Condition non suffisante, car d'autres facteurs essentiels influent sur les prix. On a déjà cité les politiques foncières, mais il faut y revenir. Alors même que, dans le cas français, la pénurie physique n'existe que sur les marchés très particuliers et circonscrits, les experts et les professionnels connaissent l'influence des facteurs administratifs et, plus largement, des processus de régulation à l'œuvre qui entretiennent la pénurie. En matière de régulation des politiques foncières et du logement, chacun sait que notre pays offre une complexité, une absence de visibilité presque unanimement reconnues. Il faut ajouter à cette liste non exhaustive, d'une part, les conditions de crédit, tant en termes d'accès que de taux, d'autre part, la hiérarchie des choix individuels de consommation. L'influence de ces facteurs, en particulier un crédit abondant et bon marché, a d'ailleurs contribué à la flambée des prix en Europe et en Amérique du Nord jusqu'en 2007. C'est dans les pays où le système financier a résisté que les prix ont également résisté. Sauf nouveau coup de tabac financier, la production de volumes abondants de logements pourra donc contribuer à une détente sur les prix à moyen terme, mais cette détente ne sera que partielle au regard des conditions antérieures.

Ne pas négliger les réseaux

Enfin, si la réalité des besoins implique de construire plus, derrière cette évidence se cachent d'autres exigences. Les experts en transports comme les élus locaux savent que la mise en place d'un cadencement des trains et des bus génère une affluence de clientèle qui rend très vite les parkings d'accueil trop petits. Le cadencement permet très vite, autour des gares desservies, un développement de l'offre foncière et de la construction neuve. Il faut donc, pour répondre aux attentes de nos concitoyens en matière de logement, s'interroger aussi sur les politiques adéquates en matière de transports en commun, faute de quoi les ménages feront d'autres choix.
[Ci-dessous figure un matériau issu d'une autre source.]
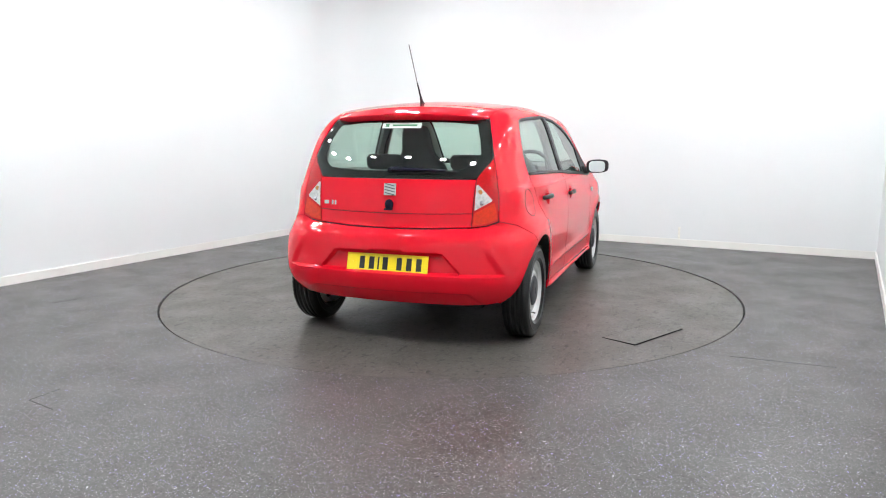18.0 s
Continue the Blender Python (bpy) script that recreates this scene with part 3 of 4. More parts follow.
# fender
FRONT_SEAM = [ARCH_F[21], (1.458, 0.62), (1.442, 0.728)]
LAMP_LOW = [(1.442, 0.728), (1.395, 0.773), (1.352, 0.814)]
fender = chain(SD(*SAIL_TOP[1:]), SD(*SEAM_F), SD(SEAM_F[-1], (0.882, 0.262), ARCH_F[1]), SD(*ARCH_F[1:22]), SD(*FRONT_SEAM), SD(*LAMP_LOW),
               TD((1.34, 0.66), (1.2, 0.655), (1.08, 0.66)), SD((0.98, 0.985), (0.90, 1.02), SAIL_TOP[1]))
panel("front_fender", fender, "side", M_RED, car, mirror=True, h=h, gap=0.0022)

# sill
sill = chain(SD((0.882, 0.262), (0.781, 0.262), (0.3, 0.264), (-0.45, 0.272), (-0.70, 0.277), (-0.80, 0.284), (-0.870, 0.284)), SD((-0.862, 0.214), (0.880, 0.200)))
panel("sill", sill, "side", M_RED, car, mirror=True, h=0.010, gap=0.001, depth=0.05)

# body side: roof rail, pillars and rear quarter in one pressing
BUMPER_SEAM = [ARCH_R[-1], (-1.405, 0.672), (-1.455, 0.708), (-1.49, 0.731)]
tail_outer = RD((0.640, 0.757), (0.634, 0.90), (0.612, 1.02), (0.595, 1.09), (0.585, 1.125), (0.555, 1.235), (0.515, 1.345))
seam_side = SD(*BUMPER_SEAM)
seam_join = dense([seam_side[-1], tail_outer[0]], 0.03)
seam_join = skin_rear(np.arctan2(seam_join[:, 1], -1.0 - seam_join[:, 0]), seam_join[:, 2])
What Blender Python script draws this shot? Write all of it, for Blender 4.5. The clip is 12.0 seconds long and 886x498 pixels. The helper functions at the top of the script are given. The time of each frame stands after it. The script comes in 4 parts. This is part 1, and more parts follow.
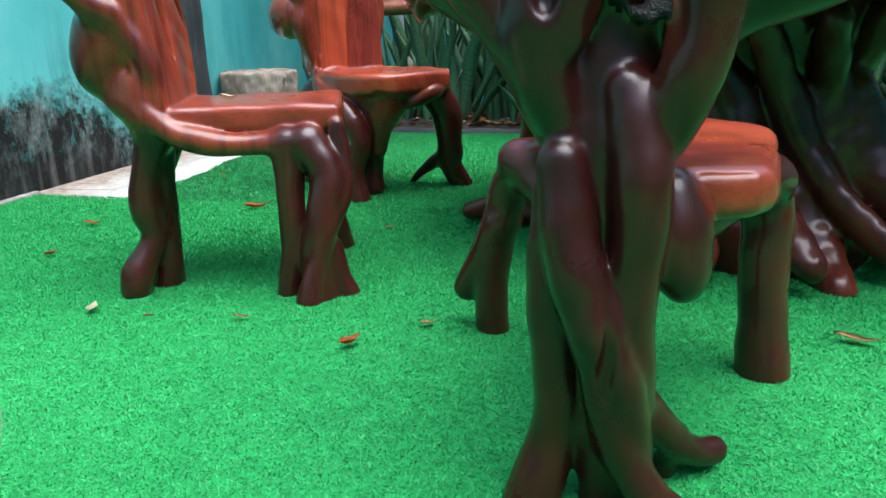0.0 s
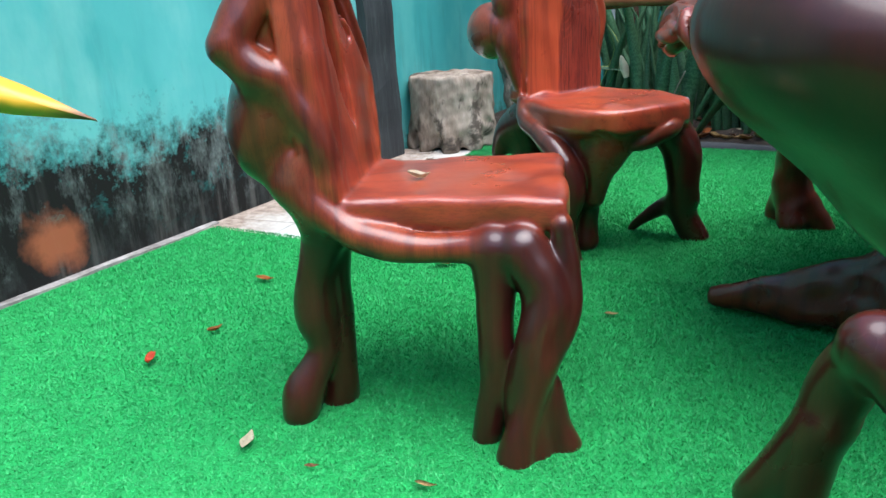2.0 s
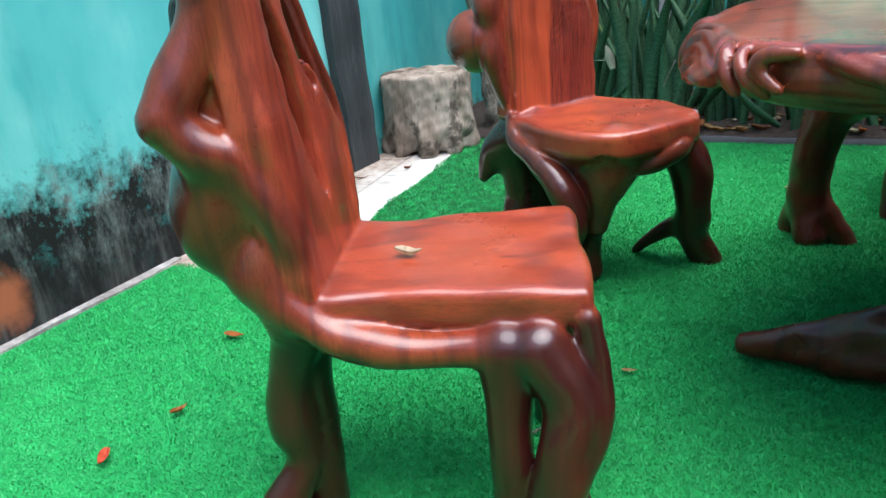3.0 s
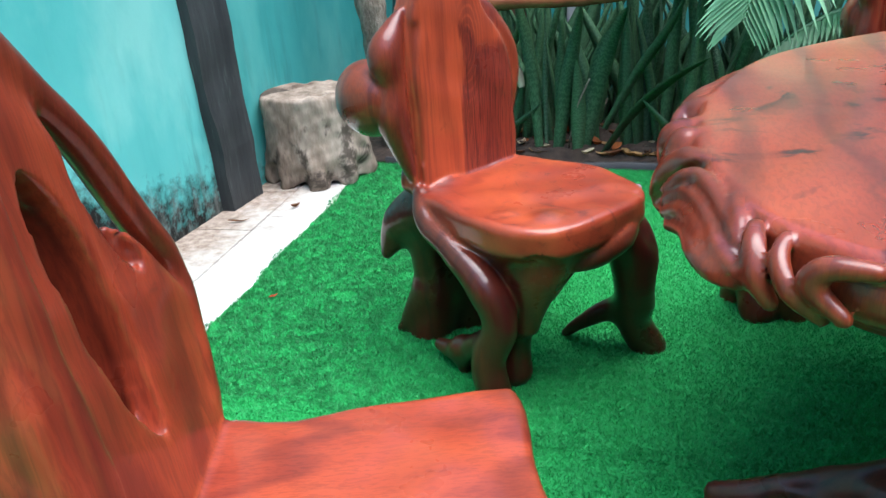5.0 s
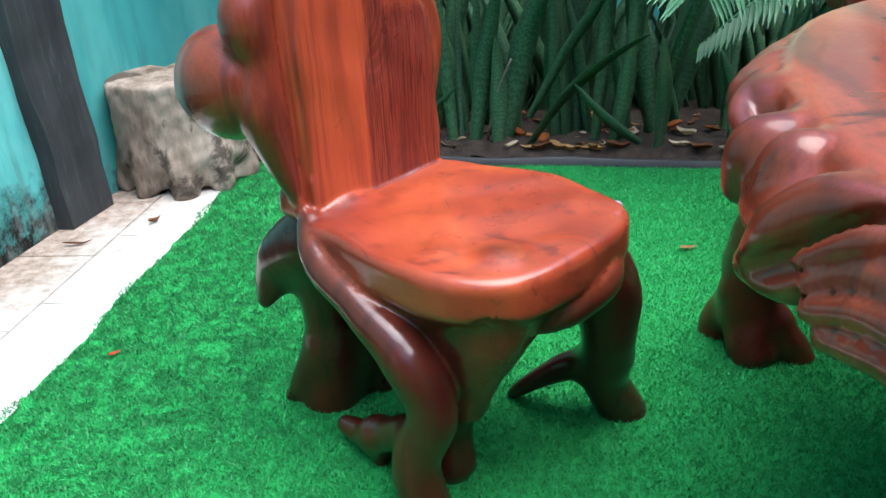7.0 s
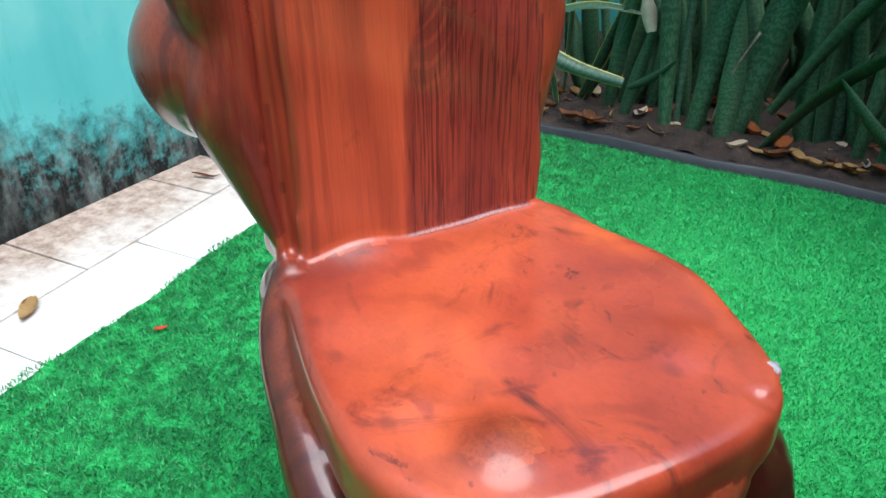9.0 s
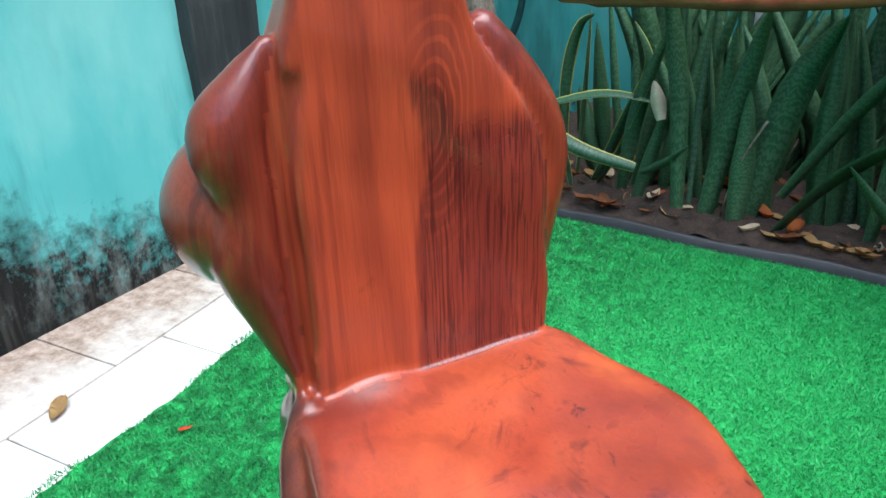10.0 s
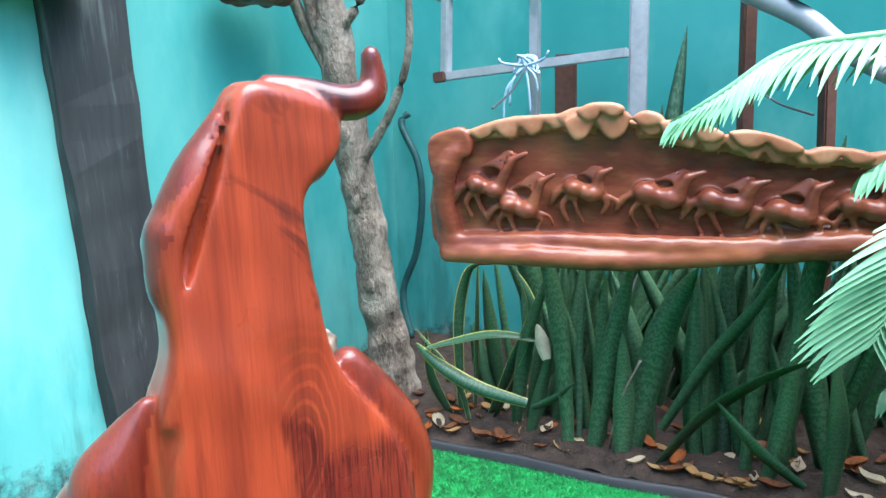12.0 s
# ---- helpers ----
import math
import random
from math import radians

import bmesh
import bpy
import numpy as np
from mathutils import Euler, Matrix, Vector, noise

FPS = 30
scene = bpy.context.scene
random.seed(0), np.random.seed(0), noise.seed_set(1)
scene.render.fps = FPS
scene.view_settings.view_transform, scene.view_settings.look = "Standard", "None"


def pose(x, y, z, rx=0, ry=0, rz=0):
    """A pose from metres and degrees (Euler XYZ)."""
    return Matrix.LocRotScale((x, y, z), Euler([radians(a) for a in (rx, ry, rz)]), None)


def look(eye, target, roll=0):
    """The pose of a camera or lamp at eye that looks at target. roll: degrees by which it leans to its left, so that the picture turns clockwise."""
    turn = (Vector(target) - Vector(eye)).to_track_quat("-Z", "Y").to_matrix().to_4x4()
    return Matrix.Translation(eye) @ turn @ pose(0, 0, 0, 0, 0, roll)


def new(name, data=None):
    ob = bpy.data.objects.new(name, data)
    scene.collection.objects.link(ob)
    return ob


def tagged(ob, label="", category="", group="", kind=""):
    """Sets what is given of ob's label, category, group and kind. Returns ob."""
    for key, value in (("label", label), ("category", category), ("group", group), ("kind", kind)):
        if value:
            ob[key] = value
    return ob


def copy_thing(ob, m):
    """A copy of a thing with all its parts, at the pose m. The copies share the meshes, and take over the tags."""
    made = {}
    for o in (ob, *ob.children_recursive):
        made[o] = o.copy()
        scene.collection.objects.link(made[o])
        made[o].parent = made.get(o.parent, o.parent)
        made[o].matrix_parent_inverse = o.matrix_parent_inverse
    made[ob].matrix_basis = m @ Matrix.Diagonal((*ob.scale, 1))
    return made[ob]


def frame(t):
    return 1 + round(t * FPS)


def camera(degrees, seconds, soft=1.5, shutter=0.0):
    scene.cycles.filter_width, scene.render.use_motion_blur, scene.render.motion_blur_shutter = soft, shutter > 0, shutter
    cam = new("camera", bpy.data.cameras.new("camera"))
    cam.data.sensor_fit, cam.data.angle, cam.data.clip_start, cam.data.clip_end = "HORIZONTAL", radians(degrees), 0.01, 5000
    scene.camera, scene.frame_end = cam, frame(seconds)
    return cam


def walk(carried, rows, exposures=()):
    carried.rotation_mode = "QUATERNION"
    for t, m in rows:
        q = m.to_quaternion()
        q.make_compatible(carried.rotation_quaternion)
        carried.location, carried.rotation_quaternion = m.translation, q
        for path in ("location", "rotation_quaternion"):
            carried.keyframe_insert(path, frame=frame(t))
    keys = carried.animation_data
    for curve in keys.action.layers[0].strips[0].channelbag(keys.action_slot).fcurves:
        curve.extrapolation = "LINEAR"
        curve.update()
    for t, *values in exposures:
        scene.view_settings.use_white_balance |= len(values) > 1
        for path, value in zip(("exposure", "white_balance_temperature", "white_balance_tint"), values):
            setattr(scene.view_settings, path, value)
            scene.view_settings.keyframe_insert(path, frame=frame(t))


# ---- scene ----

Les statistiques sur les flux montrent tous une augmentation des trajets en voiture. Tous les spécialistes le savent, un déport de cette clientèle sur les transports en commun, même à la marge, conduirait très vite à une saturation générale et à une montée des mouvements de mécontentement. Si donc, comme l'affirment le Grenelle et le bon sens, il nous faut aller vers un modèle plus économe en énergie, plus respectueux de l'environnement, la solution n'est pas le blocage de l'urbanisation en zone agglomérée, bien au contraire : elle réside dans l'accroissement des réseaux, le lancement de vastes opérations d'aménagement et de construction. Faute de quoi la construction de pavillons individuels restera la solution, qu'il serait totalement injuste de qualifier alors de problème.

  1. Pour la période 2010-2020, estimation basée sur un scénario moyen de la demande de logements. Alain Jacquot, « La demande potentielle de logements : un chiffrage à l'horizon 2020 », Notes de synthèse du SESP, n° 165, avril-mai-juin 2007, pages 41 et suivantes.
  2. Zone A : agglomération de Paris (dont zone A bis), Côte d'Azur (bande littorale Hyères-Menton), Genevois français. Zones B et B1 : certaines agglomérations grandes ou chères, villes-centres de certaines grandes agglomérations, grande couronne autour de Paris, certaines communes chères ; îles, départements et territoires d'outre-mer, pourtour de la Côte d'Azur. Zone B2 : autres agglomérations de plus de 50 000 habitants, autres communes chères situées en zones littorales ou frontalières, pourtour de l'Île-de-France et de la zone B1 en Paca, agglomérations des autres villes classées en B1. Zone C : reste du territoire.